Reproduce the listing below exactly, minus its pictures.
==== Data block
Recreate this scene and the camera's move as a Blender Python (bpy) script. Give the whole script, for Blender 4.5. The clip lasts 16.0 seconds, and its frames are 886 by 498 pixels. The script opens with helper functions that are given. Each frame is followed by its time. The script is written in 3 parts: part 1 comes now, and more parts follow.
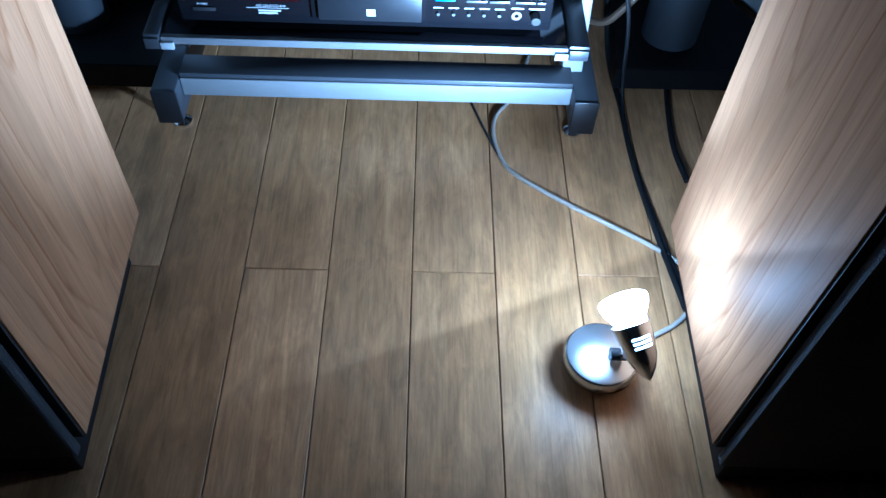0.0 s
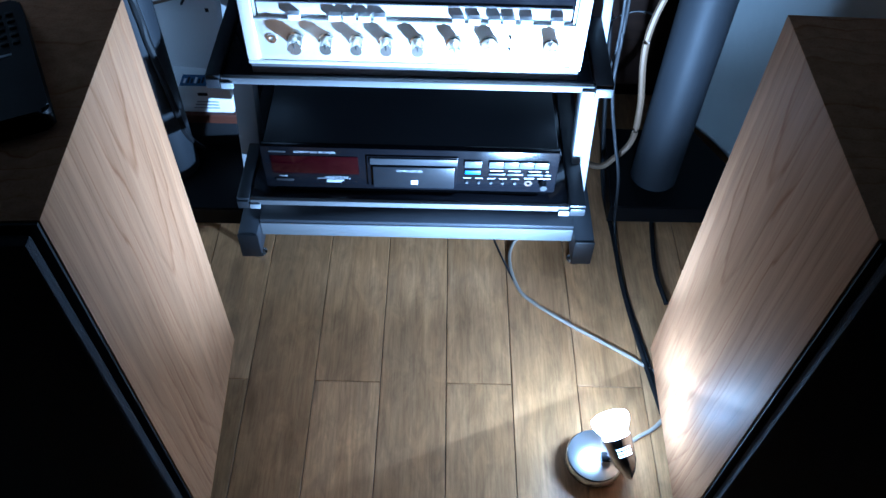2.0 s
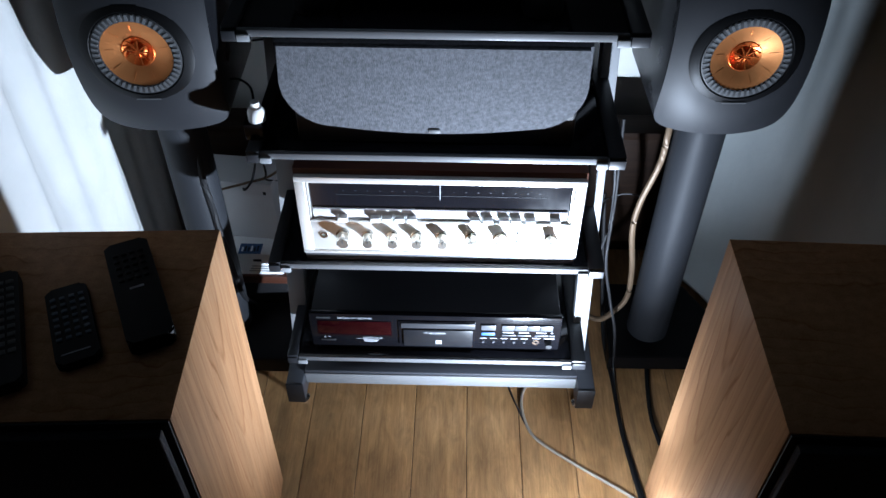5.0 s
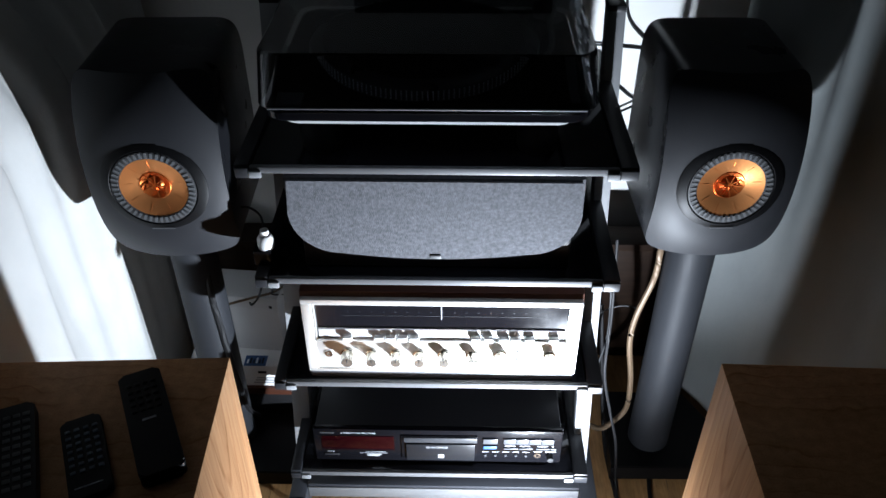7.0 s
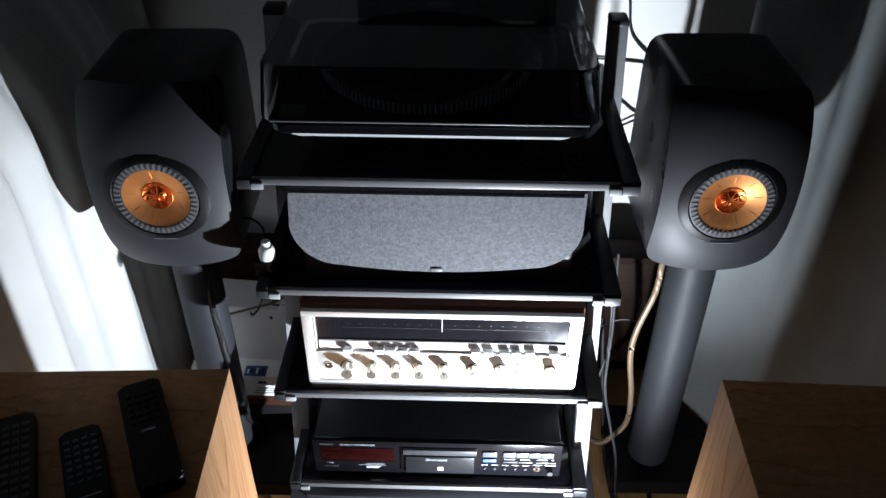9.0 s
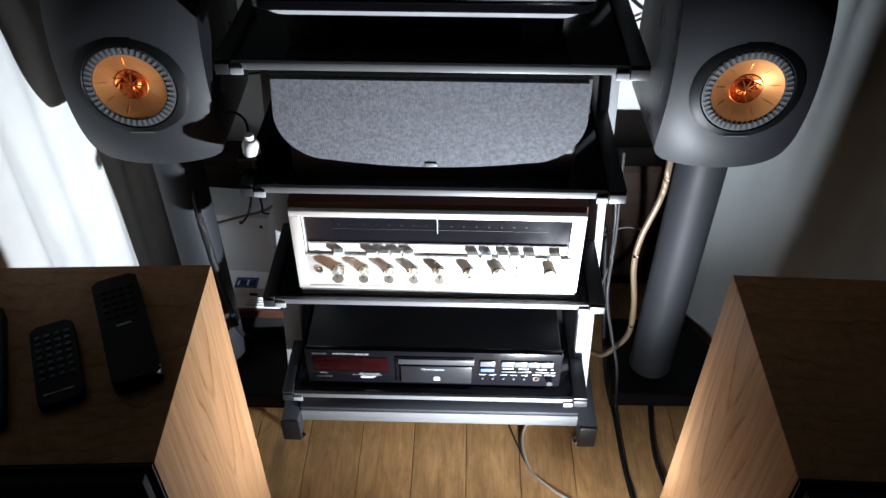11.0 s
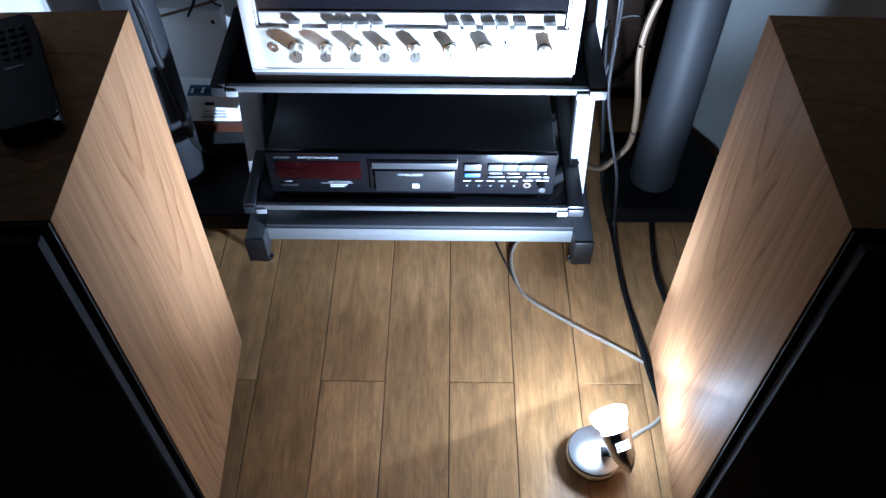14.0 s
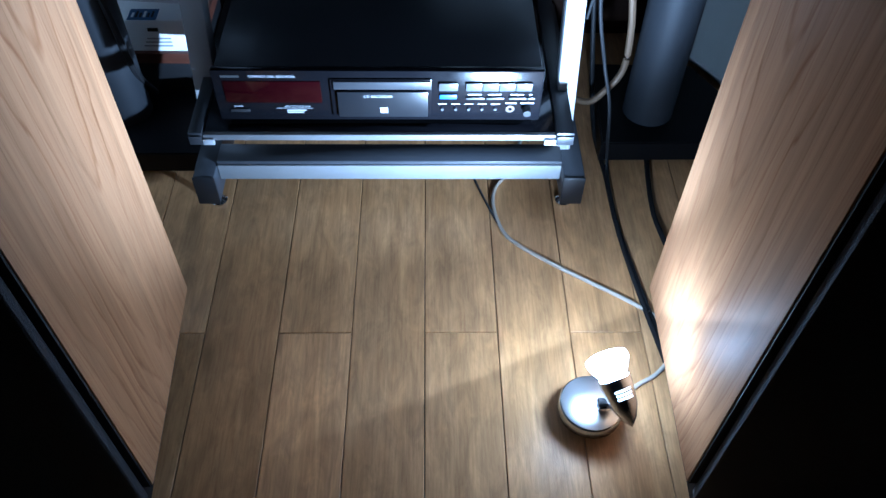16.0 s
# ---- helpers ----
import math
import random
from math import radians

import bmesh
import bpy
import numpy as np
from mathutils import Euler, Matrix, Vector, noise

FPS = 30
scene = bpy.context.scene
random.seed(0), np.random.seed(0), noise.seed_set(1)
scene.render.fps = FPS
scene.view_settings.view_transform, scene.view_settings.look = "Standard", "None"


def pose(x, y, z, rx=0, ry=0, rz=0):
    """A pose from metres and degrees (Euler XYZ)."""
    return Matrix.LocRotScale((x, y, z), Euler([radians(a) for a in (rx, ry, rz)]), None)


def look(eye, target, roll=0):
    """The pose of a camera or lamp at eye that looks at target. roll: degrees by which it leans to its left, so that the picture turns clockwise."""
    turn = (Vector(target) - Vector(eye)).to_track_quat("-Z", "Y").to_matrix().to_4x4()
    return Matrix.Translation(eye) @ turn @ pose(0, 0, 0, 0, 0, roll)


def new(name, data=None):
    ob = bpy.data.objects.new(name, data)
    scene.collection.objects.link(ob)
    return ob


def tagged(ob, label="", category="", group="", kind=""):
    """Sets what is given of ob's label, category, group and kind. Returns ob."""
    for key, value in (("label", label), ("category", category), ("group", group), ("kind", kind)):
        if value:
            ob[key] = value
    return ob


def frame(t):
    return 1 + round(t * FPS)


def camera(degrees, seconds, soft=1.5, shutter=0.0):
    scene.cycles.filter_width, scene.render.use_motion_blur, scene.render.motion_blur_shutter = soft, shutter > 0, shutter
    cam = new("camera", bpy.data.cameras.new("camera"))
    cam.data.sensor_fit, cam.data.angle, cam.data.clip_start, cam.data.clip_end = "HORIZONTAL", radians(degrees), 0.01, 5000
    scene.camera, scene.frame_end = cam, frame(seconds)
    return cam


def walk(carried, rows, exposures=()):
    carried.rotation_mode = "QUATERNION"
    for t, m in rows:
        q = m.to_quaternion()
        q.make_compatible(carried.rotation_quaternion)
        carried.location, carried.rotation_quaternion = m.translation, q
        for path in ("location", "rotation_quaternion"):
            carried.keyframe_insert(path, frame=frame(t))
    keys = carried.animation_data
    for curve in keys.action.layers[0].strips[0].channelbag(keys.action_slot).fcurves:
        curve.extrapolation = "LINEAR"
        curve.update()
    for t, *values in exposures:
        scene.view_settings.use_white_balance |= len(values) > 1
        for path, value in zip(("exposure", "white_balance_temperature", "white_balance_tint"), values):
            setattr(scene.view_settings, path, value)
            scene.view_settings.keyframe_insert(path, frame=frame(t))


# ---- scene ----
========
= Output for this exercise =
Recreate this scene and the camera's move as a Blender Python (bpy) script. Give the whole script, for Blender 4.5. The clip lasts 16.0 seconds, and its frames are 886 by 498 pixels. The script opens with helper functions that are given. Each frame is followed by its time. The script is written in 3 parts: part 1 comes now, and more parts follow.
0.0 s
2.0 s
5.0 s
7.0 s
9.0 s
11.0 s
14.0 s
16.0 s
# ---- helpers ----
import math
import random
from math import radians

import bmesh
import bpy
import numpy as np
from mathutils import Euler, Matrix, Vector, noise

FPS = 30
scene = bpy.context.scene
random.seed(0), np.random.seed(0), noise.seed_set(1)
scene.render.fps = FPS
scene.view_settings.view_transform, scene.view_settings.look = "Standard", "None"


def pose(x, y, z, rx=0, ry=0, rz=0):
    """A pose from metres and degrees (Euler XYZ)."""
    return Matrix.LocRotScale((x, y, z), Euler([radians(a) for a in (rx, ry, rz)]), None)


def look(eye, target, roll=0):
    """The pose of a camera or lamp at eye that looks at target. roll: degrees by which it leans to its left, so that the picture turns clockwise."""
    turn = (Vector(target) - Vector(eye)).to_track_quat("-Z", "Y").to_matrix().to_4x4()
    return Matrix.Translation(eye) @ turn @ pose(0, 0, 0, 0, 0, roll)


def new(name, data=None):
    ob = bpy.data.objects.new(name, data)
    scene.collection.objects.link(ob)
    return ob


def tagged(ob, label="", category="", group="", kind=""):
    """Sets what is given of ob's label, category, group and kind. Returns ob."""
    for key, value in (("label", label), ("category", category), ("group", group), ("kind", kind)):
        if value:
            ob[key] = value
    return ob


def frame(t):
    return 1 + round(t * FPS)


def camera(degrees, seconds, soft=1.5, shutter=0.0):
    scene.cycles.filter_width, scene.render.use_motion_blur, scene.render.motion_blur_shutter = soft, shutter > 0, shutter
    cam = new("camera", bpy.data.cameras.new("camera"))
    cam.data.sensor_fit, cam.data.angle, cam.data.clip_start, cam.data.clip_end = "HORIZONTAL", radians(degrees), 0.01, 5000
    scene.camera, scene.frame_end = cam, frame(seconds)
    return cam


def walk(carried, rows, exposures=()):
    carried.rotation_mode = "QUATERNION"
    for t, m in rows:
        q = m.to_quaternion()
        q.make_compatible(carried.rotation_quaternion)
        carried.location, carried.rotation_quaternion = m.translation, q
        for path in ("location", "rotation_quaternion"):
            carried.keyframe_insert(path, frame=frame(t))
    keys = carried.animation_data
    for curve in keys.action.layers[0].strips[0].channelbag(keys.action_slot).fcurves:
        curve.extrapolation = "LINEAR"
        curve.update()
    for t, *values in exposures:
        scene.view_settings.use_white_balance |= len(values) > 1
        for path, value in zip(("exposure", "white_balance_temperature", "white_balance_tint"), values):
            setattr(scene.view_settings, path, value)
            scene.view_settings.keyframe_insert(path, frame=frame(t))


# ---- scene ----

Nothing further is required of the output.